A series of lenders have slashed their buy to let mortgage rates in a bid to win business.
These include:
- LendInvest Mortgages has reduced its buy to let rates by up to 0.80 per cent. Along with specialist support for complex BTLs with up to £1.5m loans for large HMOs and Multi-Unit Freehold Blocks, the lenders says it aims to offer specialist support for portfolio and limited company landlords.
- CHL Mortgages has lowered fixed rates on its CHL 1 BTL product range by up to 0.65 per cent. The product, launched last November, is for customers (individual and company) with a clean credit history and consists of standard BTL and Small HMO/MUFB product types.
- Kensington Mortgages says all its residential and buy to let mortgages, including limited company products, will include a minimum £250 cashback until the end of January.

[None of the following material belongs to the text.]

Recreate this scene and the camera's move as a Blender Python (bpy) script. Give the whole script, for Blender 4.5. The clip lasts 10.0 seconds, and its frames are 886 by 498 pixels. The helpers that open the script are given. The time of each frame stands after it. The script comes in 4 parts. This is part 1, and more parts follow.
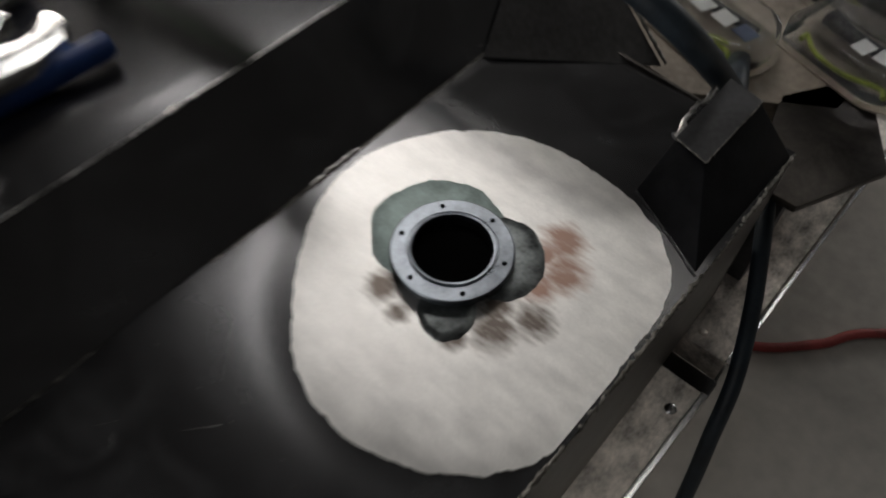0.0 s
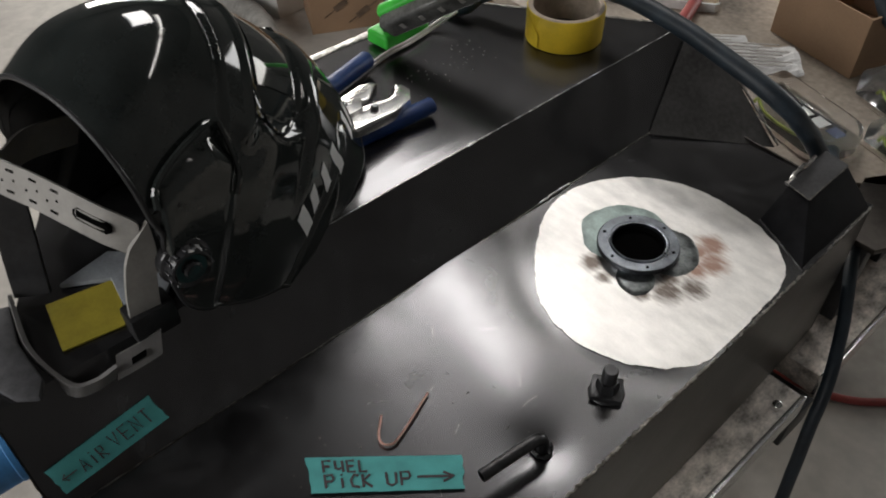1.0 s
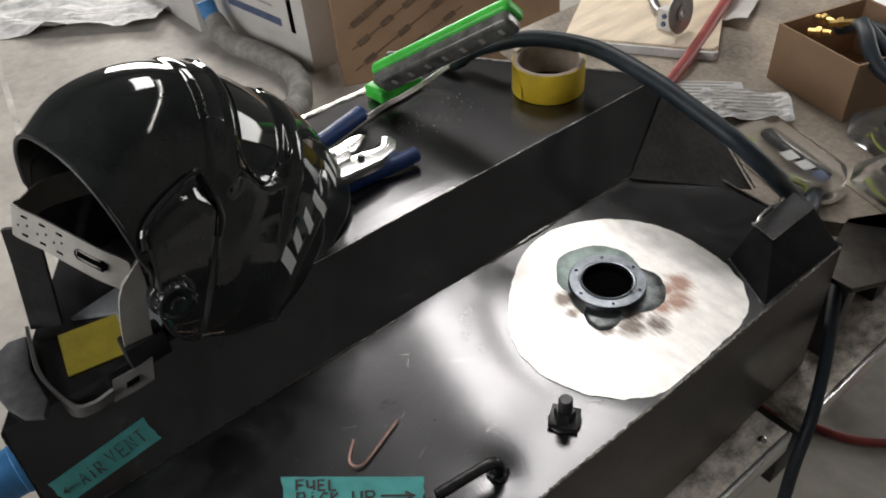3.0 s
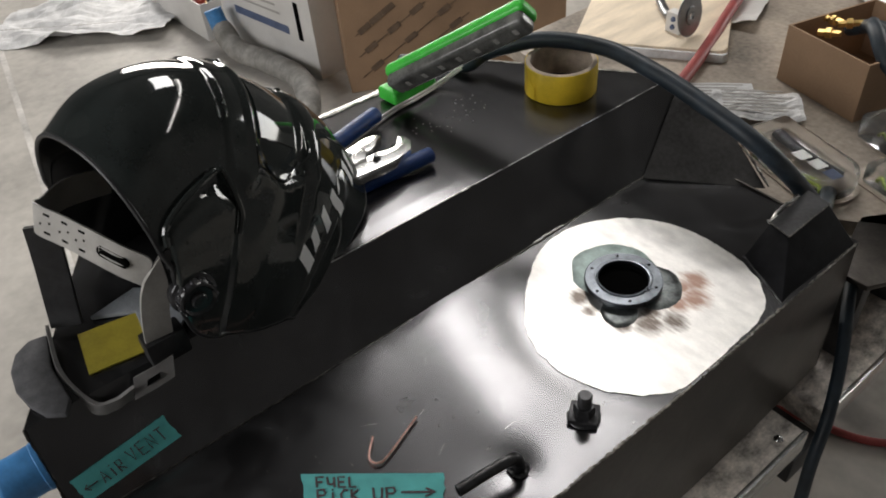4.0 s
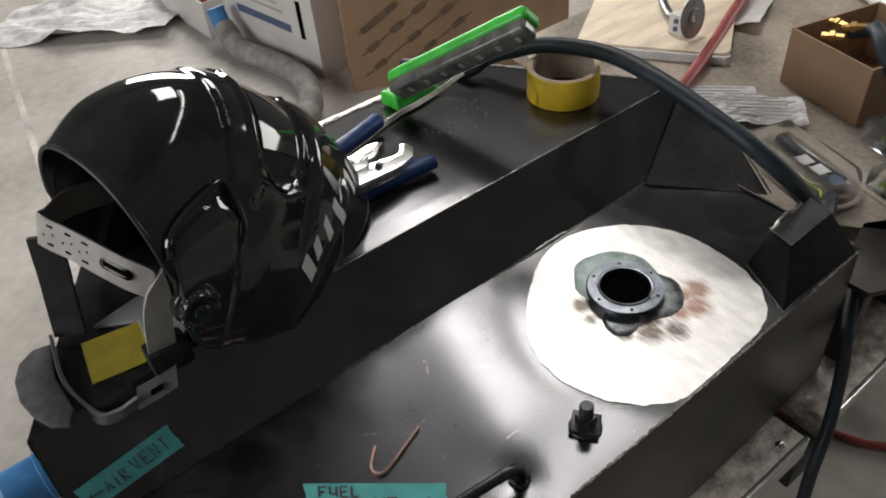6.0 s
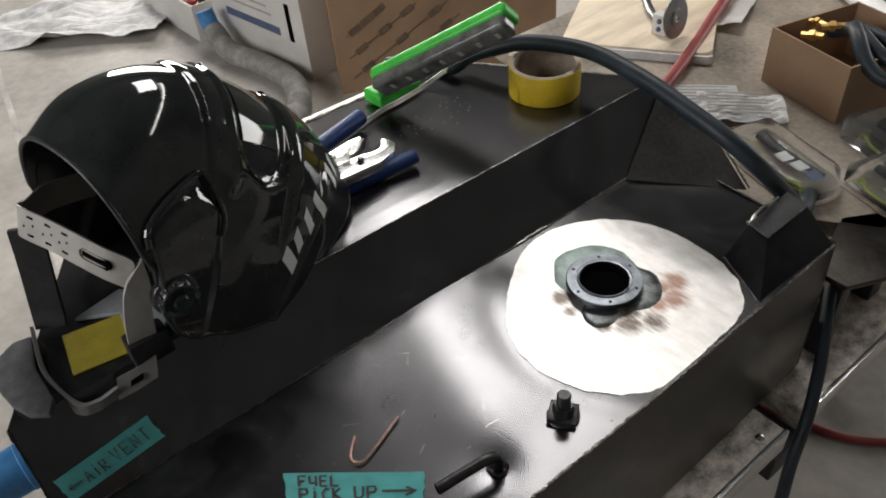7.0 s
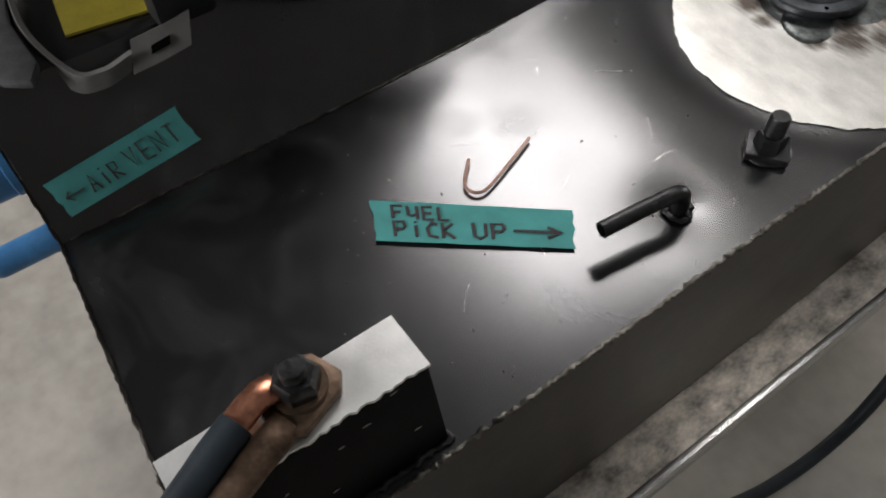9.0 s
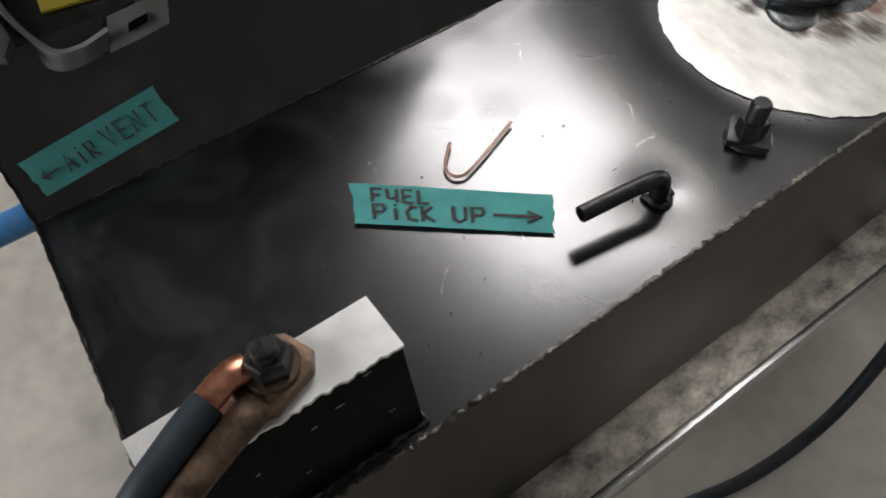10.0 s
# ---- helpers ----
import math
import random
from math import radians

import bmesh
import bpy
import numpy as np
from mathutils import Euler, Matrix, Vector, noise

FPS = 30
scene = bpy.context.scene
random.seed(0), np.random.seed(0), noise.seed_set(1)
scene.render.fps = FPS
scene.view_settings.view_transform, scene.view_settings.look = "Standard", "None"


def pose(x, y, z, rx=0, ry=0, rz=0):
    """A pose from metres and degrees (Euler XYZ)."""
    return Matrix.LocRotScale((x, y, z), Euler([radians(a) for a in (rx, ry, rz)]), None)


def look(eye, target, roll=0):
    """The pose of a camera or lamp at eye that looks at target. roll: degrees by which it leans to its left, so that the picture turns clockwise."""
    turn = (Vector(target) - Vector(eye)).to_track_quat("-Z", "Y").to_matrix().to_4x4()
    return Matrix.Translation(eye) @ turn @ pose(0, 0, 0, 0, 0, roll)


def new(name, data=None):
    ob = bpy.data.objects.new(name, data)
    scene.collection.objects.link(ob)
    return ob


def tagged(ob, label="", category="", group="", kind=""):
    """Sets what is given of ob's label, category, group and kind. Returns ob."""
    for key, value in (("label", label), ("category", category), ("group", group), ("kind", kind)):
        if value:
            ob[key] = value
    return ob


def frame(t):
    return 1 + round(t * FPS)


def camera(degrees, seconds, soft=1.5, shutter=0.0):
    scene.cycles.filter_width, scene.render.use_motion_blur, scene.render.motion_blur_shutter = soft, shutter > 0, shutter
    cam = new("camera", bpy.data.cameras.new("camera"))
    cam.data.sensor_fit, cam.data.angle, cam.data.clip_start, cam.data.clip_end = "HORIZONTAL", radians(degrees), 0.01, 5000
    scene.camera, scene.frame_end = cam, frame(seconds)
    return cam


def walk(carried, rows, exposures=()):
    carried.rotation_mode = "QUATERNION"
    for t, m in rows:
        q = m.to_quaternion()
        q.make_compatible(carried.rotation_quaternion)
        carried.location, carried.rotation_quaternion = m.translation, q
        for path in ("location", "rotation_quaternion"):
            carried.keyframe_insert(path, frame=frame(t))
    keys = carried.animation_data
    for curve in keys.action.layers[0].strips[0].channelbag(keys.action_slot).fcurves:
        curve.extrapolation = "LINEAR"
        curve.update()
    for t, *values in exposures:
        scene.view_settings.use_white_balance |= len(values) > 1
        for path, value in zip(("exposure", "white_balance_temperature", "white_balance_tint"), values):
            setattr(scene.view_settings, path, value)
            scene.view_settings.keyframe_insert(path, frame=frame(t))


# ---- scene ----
PATH = [
    (0, (0.201, 0.253, 1.307), (-0.557, 1.129, -0.324), 1.2),
    (0.5, (0.316, 0.038, 1.478), (-0.689, 0.925, -0.006), -4.5),
    (1, (0.325, -0.089, 1.471), (-0.749, 0.833, 0.058), -1.2),
    (1.5, (0.376, -0.097, 1.49), (-0.753, 0.807, 0.108), -1.7),
    (2, (0.398, -0.057, 1.518), (-0.799, 0.809, 0.17), -2.5),
    (2.5, (0.429, -0.045, 1.516), (-0.779, 0.822, 0.179), -4.3),
    (4, (0.427, -0.072, 1.505), (-0.812, 0.799, 0.199), -5.4),
    (4.5, (0.429, -0.063, 1.502), (-0.804, 0.797, 0.183), -6.2),
    (5, (0.412, -0.067, 1.522), (-0.821, 0.782, 0.196), -5.3),
    (5.5, (0.411, -0.066, 1.522), (-0.824, 0.784, 0.199), -5.5),
    (7, (0.443, -0.063, 1.512), (-0.789, 0.817, 0.205), -5.2),
    (7.5, (0.44, -0.064, 1.517), (-0.786, 0.82, 0.208), -4.9),
    (8, (0.429, -0.07, 1.504), (-0.784, 0.828, 0.192), -2.9),
    (8.5, (0.353, -0.124, 1.354), (-0.736, 0.715, -0.099), 1.5),
    (9, (0.283, -0.105, 1.249), (-0.697, 0.548, -0.368), -2.7),
    (9.5, (0.295, -0.091, 1.25), (-0.672, 0.565, -0.373), -2.7),
    (10, (0.291, -0.1, 1.243), (-0.662, 0.561, -0.386), -1.3),
]
cam = camera(60.0, 10.0, soft=1.9, shutter=0.35)
EXPOSURES = [(0.0, -0.92), (0.5, -0.48), (1.0, -0.10), (2.0, 0.10), (8.0, 0.10), (9.0, 0.18), (10.0, 0.3)]
walk(cam, [(t, look(eye, target, roll)) for t, eye, target, roll in PATH], EXPOSURES)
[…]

In addition, Kensington is lowering selected residential rates by up to 0.75 per cent.
- Foundation Home Loans has launched a limited edition five-year fixed rate product. Available for both purchase and remortgage purposes, the BTL fixed rate comes with a headline rate of 5.64 per cent up to 75 per cent loan-to-value and a 1.50 per cent fee. This follows the December repricing of selected products across its BTL range with rate reductions of up to 0.20 per cent.
- Shawbrook has expanded its BTL offering with a new, limited edition five-year fixed rate product, available on loans from £150,000 to £25m, featuring a 0.50 per cent reduction on the standard five-year fixed product up to 75 per cent LTV, with rates starting from 6.09 per cent.
"The mortgage market may be heating up, but this won't fully ease the pain for the roughly 1.6 million existing borrowers with cheap fixed rate deals expiring this year. They still face a heavy jump in interest payments when they switch onto a new product, with the only comfort that the situation could have been much worse" cautions Alice Haine, an analyst at Bestinvest.
Rate reductions by lenders in the BTL and home ownership sectors have fed through to the average rates, as calculated by independent mortgage market monitor Moneyfacts, which says the average two-year fixed rate and five-year fixed rate are at their lowest levels since June 2023.
Richard Fearon, chief executive at Leeds Building Society, told the BBC over the weekend: "This mortgage price war has become very visible this week. There is always a Christmas slowdown, but we've seen the market come back with a bang and it's really competitive. Rates are down one percentage point or so since their peak."